C’est un signal d’alarme pour la parité en politique. Alors que la part de femmes à l’Assemblée nationale progressait élection après élection, atteignant un niveau record en 2017, elle vient de s’effondrer à l’issue des dernières législatives anticipées. Avec seulement 36% de députées élues, contre près de 39% cinq ans plus tôt, l’Assemblée connaît un retour en arrière sans précédent depuis des décennies en matière de représentation féminine. Un recul qui soulève des questions sur les ressorts de cette régression et l’état de l’égalité hommes-femmes dans la vie politique française.
Un scrutin historique à plus d’un titre
Organisées dans l’urgence suite à la dissolution de l’Assemblée nationale, ces élections législatives anticipées resteront dans l’histoire. Non seulement parce qu’elles ont redessiné en profondeur le paysage politique, mais aussi parce qu’elles ont vu la part de femmes chuter à un niveau jamais vu depuis 1997 et l’adoption de la loi sur la parité. Avec 208 élues sur 577, les femmes ne représentent plus que 36% des députés, contre 37,3% dans l’Assemblée sortante et 38,8% dans celle élue en 2017, qui avait marqué un record historique.
Ce recul est d’autant plus frappant qu’il intervient après des décennies de progrès continus. Depuis les années 2000 et l’instauration de règles paritaires, la féminisation de l’Assemblée suivait une courbe ascendante, passant de 10,9% en 1997 à 38,8% en 2017. Une dynamique positive qui semblait partie pour se poursuivre, voire s’accélérer. Las, le dernier scrutin est venu briser net cet élan.
L’Assemblée à la traîne du Sénat
Autre renversement notable : pour la première fois depuis un demi-siècle, la chambre basse compte proportionnellement moins de femmes que la chambre haute. Avec 36,2% de sénatrices depuis le dernier renouvellement de 2023, le Sénat – longtemps à la traîne en matière de parité – devance désormais l’Assemblée dans la représentation des femmes.
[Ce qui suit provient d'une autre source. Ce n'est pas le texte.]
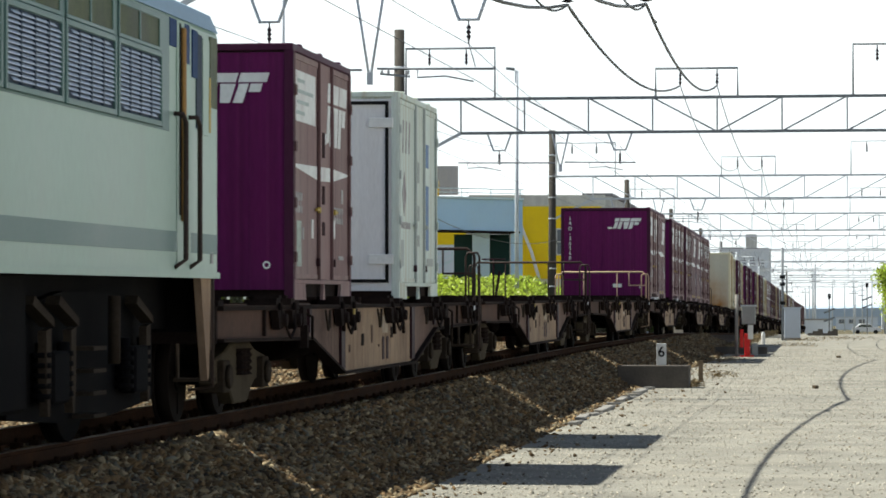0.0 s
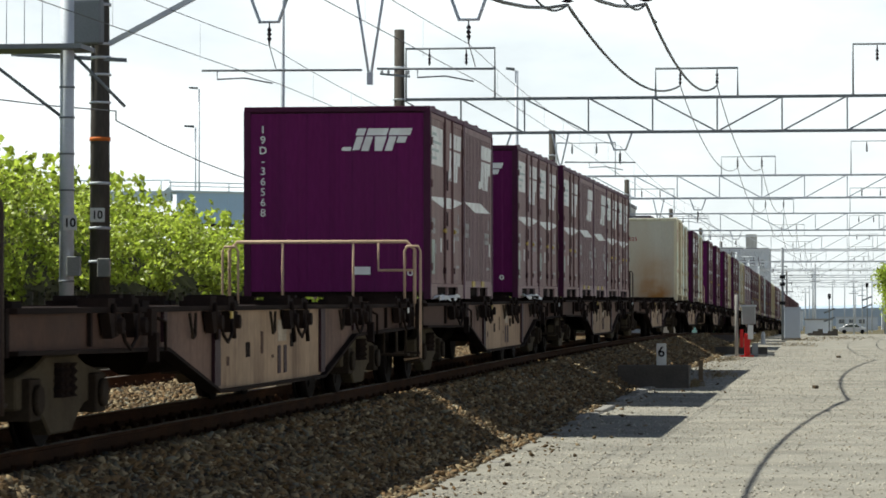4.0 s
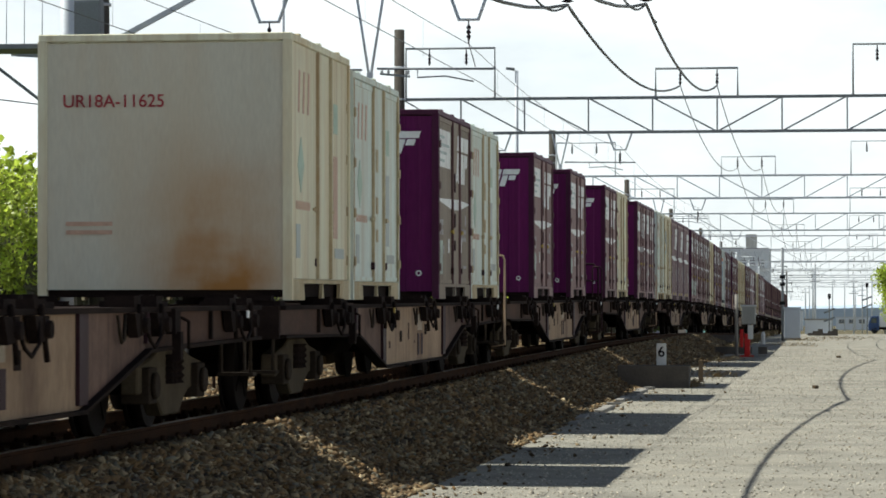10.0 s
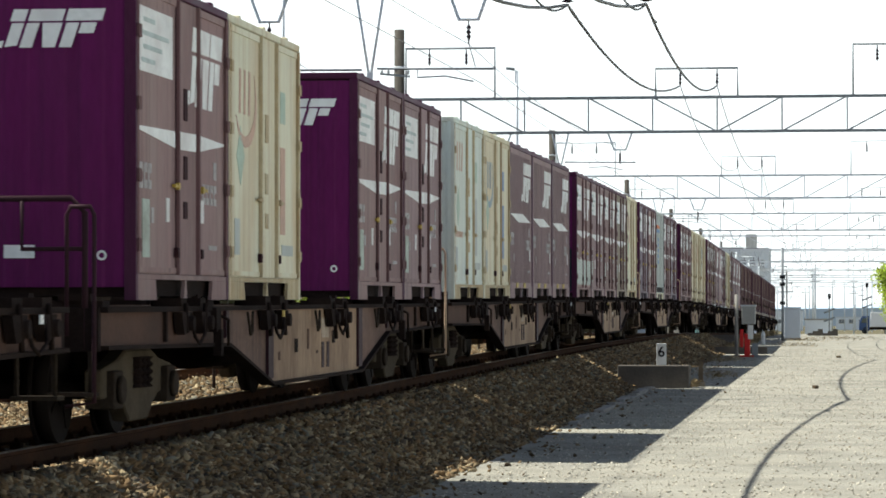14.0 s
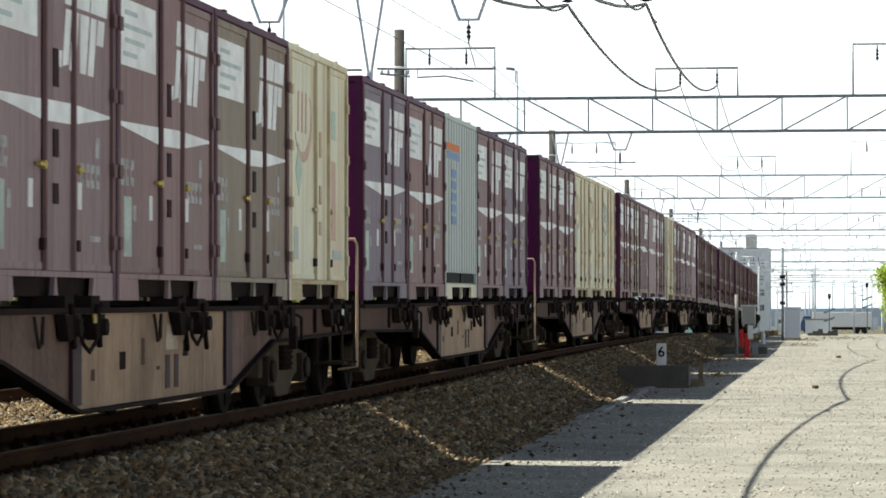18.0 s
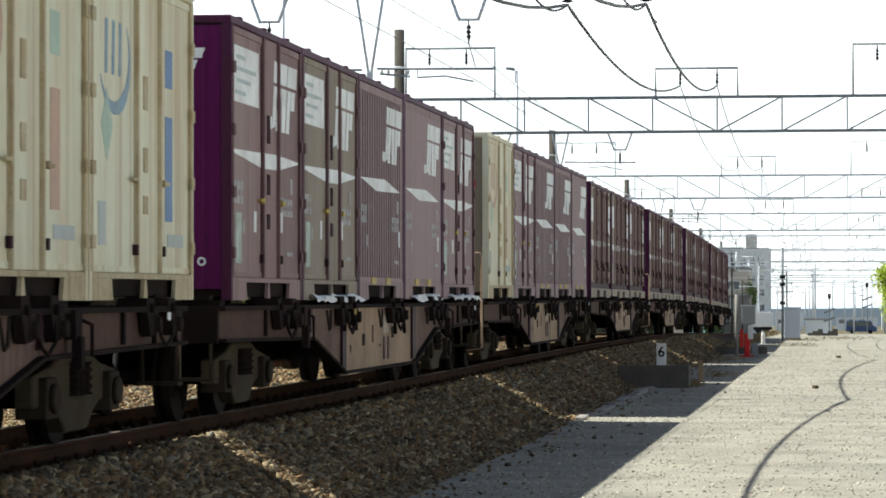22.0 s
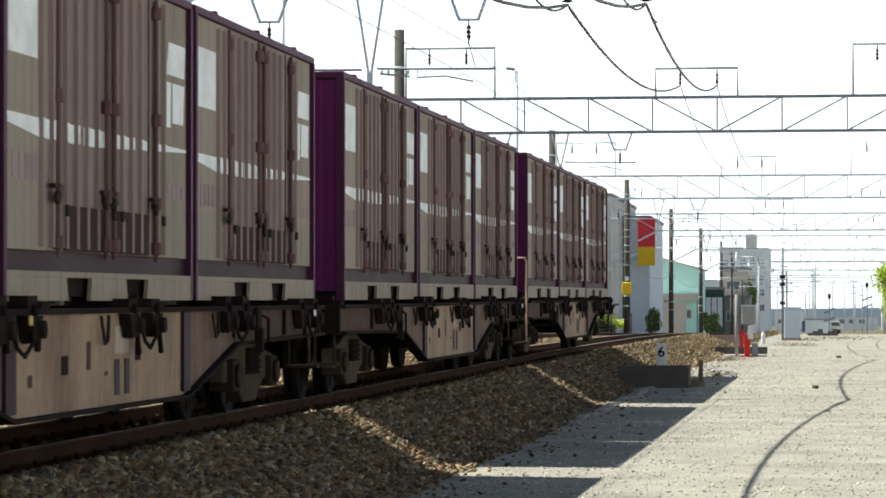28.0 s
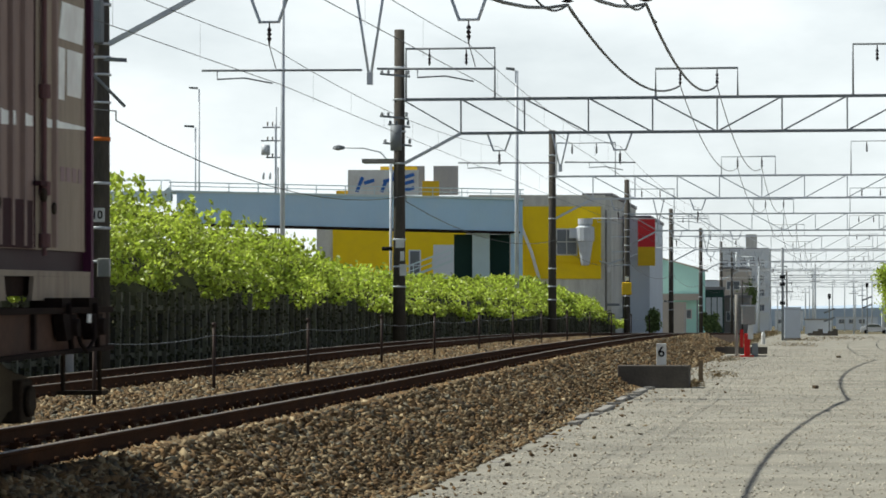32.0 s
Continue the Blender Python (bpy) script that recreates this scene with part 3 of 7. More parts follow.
def on_track(u, t, lift=0.0, back=0.0):
    """Pose of a rail vehicle whose middle is u metres along the train, at t seconds."""
    y = u + 18.28 - gone(t)
    slope = math.degrees(math.atan2(rail_z(y + 6) - rail_z(y - 6), 12))
    return pose(0, y, (rail_z(y + 7) + rail_z(y - 7)) / 2, slope) @ pose(0, back, lift)


MOVES = []      # thing, middle of its wagon, height and shift on it


# marks are thin plates 3 mm proud of the side they lie on
def plate(bm, pts, axis, lo, hi):
    return prism(bm, pts, axis, lo, hi)


def emblem_strokes(bm, axis, k, o, z, s, tall=1.0):
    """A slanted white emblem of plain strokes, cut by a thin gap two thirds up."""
    for pts in (((0.0, 0.02), (0.30, 0.0), (0.30, 0.18), (0.0, 0.18)),
                ((0.35, 0.02), (0.58, 0.06), (0.58, 0.64), (0.35, 0.64)),
                ((0.30, 0.69), (0.58, 0.69), (0.58, 1.0), (0.30, 1.0)),
                ((0.64, 0.0), (0.88, 0.0), (0.88, 0.64), (0.64, 0.64)),
                ((1.08, 0.0), (1.32, 0.0), (1.32, 0.64), (0.94, 0.64)),
                ((0.64, 0.69), (1.30, 0.69), (1.30, 1.0), (0.64, 1.0)),
                ((1.40, 0.0), (1.64, 0.0), (1.64, 0.64), (1.40, 0.64)),
                ((1.69, 0.36), (1.98, 0.36), (1.98, 0.64), (1.69, 0.64)),
                ((1.36, 0.69), (2.06, 0.69), (2.06, 1.0), (1.36, 1.0))):
        plate(bm, [(o + (a + 0.24 * b) * s, z + b * 0.72 * s * tall) for a, b in pts], axis, k, k + 0.004)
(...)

Un reflet du chemin parcouru par la chambre haute ces dernières années, mais surtout de la régression brutale enregistrée au Palais Bourbon au dernier scrutin.
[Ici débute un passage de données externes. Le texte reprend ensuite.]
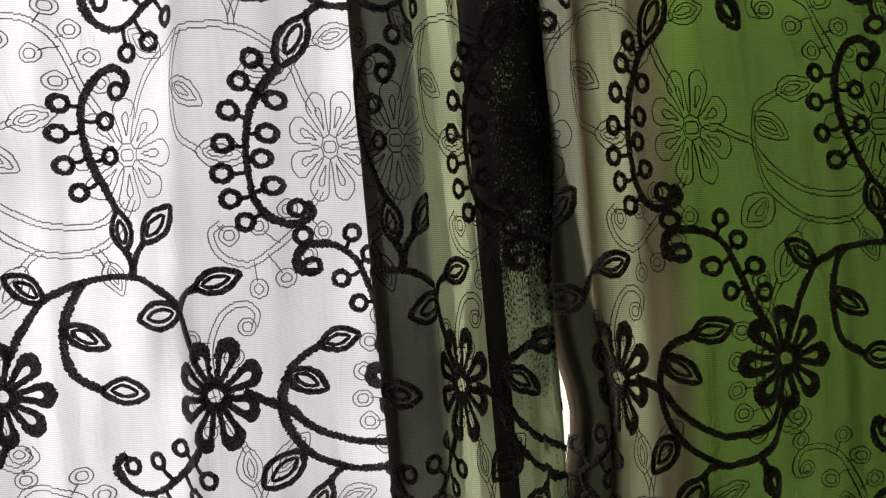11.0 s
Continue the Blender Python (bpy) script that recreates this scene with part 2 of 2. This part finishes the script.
shine.inputs[0].default_value, shine.inputs[1].default_value = (1.0, 0.99, 0.86, 1), 1.2
glow_links.new(shine.outputs[0], glow_nodes.new("ShaderNodeOutputMaterial").inputs[0])
tagged(boxes("backdrop", [((-7, 5.0, -1.6), (7, 5.05, 2.9))], glow), "bright hazy sky in the distance", "backdrop", kind="structure")
# awning out of view, added to cut the sun at the window's top
slope = [(x, y, z + t) for t in (0.0, 0.04) for x, y, z in ((-1.8, YO, 2.95), (1.8, YO, 2.95), (1.8, 1.36, 2.88), (-1.8, 1.36, 2.88))]
awning = new("awning", mesh_of("awning", slope, [(3, 2, 1, 0), (4, 5, 6, 7), (0, 1, 5, 4), (1, 2, 6, 5), (2, 3, 7, 6), (3, 0, 4, 7)], TIMBER, smooth=False))
tagged(awning, "unseen sloping awning added outside to keep sun off the window top", "awning", kind="structure")

# ---- how the curtains hang ----
PERIOD_U, PERIOD_V, ROW_Z, B_AT = 0.37, 0.43, 1.25, 0.197
OUTLINE_AT, OUTLINE_B = 0.122, 0.177
BOTTOM, TOP = 0.004, 2.98


def wave(u, z, seed):
    return 0.0025 * np.sin(u * 61 + seed + 0.9 * z) + 0.0018 * np.sin(u * 127 + 2 * seed - 2.1 * z) + 0.0012 * np.sin(z * 17 + u * 33 + seed)


def smooth(v, a, b):
    t = np.clip((v - a) / (b - a), 0, 1)
    return t * t * (3 - 2 * t)


def tuck(u, at, wide, deep):
    """A fold that laps over itself: shifts along and across the cloth."""
    s = (u - at) / wide
    e = np.exp(-s * s / 2)
    return -0.35 * wide * s * e, 1.65 * deep * s * e


def left_shape(u, z):
    """The white curtain: one upright pleat that is sharper towards the top, where the cloth is gathered."""
    gather = np.clip((z - 1.85) / 0.3, 0, 1) * np.clip((0.13 - u) / 0.1, 0, 1)
    x = 1.03 * u - 0.519 + 0.030 * gather
    x = x + 0.055 * np.clip((1.78 - z) / 0.38, 0, 1) * np.clip((u - 0.345) / 0.043, 0, 1)
    crest = 0.197 - 0.008 * (z - 1.6)
    high = 1 / (1 + np.exp(-(z - 1.62) / 0.07))
    left, right = 0.040 - 0.026 * high, 0.070
    pleat = np.exp(-((u - crest) / np.where(u < crest, left, right)) ** 2)
    x = x + 0.013 * smooth(z, 1.66, 1.92) * smooth(u, crest - 0.008, crest - 0.032)
    y = 0.712 - (0.034 + 0.014 * high) * pleat + 0.007 * np.sin((x + 0.46) * 34) + 0.010 / (1 + np.exp(-(x + 0.22) / 0.012)) - 0.03 * gather
    ripple = 0.0016 * np.sin(u * 190 + 3 * np.sin(1.7 * z)) + 0.0022 * np.sin(u * 101 - 1.3 * z)
    return x, y + wave(u, z, 1.0) + ripple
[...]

Le recul de la part des femmes à l’Assemblée est un coup d’arrêt historique dans la marche vers la parité, qui interroge la solidité des progrès réalisés ces vingt dernières années.
Sandrine Lévêque, professeure en science politique
Des différences notables entre les partis
Si aucune formation n’atteint la parité parfaite, des écarts significatifs se font jour :
- La France Insoumise et le camp présidentiel frôlent les 45% de candidates investies
- Le RN et le PS avoisinent les 45%
- Les Républicains n’atteignent que 32,8% (hors “ciottistes” alliés au RN)
Des disparités qui se reflètent dans les taux de femmes élues :
- 40,4% pour le Nouveau Front Populaire (NFP)
- 40,2% dans le camp présidentiel
- 32,2% au RN et ses alliés
- 30,8% chez Les Républicains (LR)
Des femmes victimes de l’urgence ?
Pour expliquer ce repli, certains avancent le contexte particulier du scrutin, organisé dans l’urgence après une dissolution surprise. Pressés par le temps pour constituer leurs listes, les partis auraient privilégié des sortants – très majoritairement des hommes – au détriment de nouvelles têtes féminines. Un réflexe de prudence dans une campagne éclair où l’enjeu était de “sauver les meubles”.
Quelle que soit la part de vérité dans cette analyse, elle ne saurait occulter un mouvement de fond, celui d’un ralentissement, voire d’un plafonnement de la féminisation des assemblées politiques depuis plusieurs années. Un constat qui invite à réinterroger la solidité des progrès enregistrés depuis la loi sur la parité, et les mécanismes profonds qui continuent de faire obstacle à une représentation égale des femmes en politique.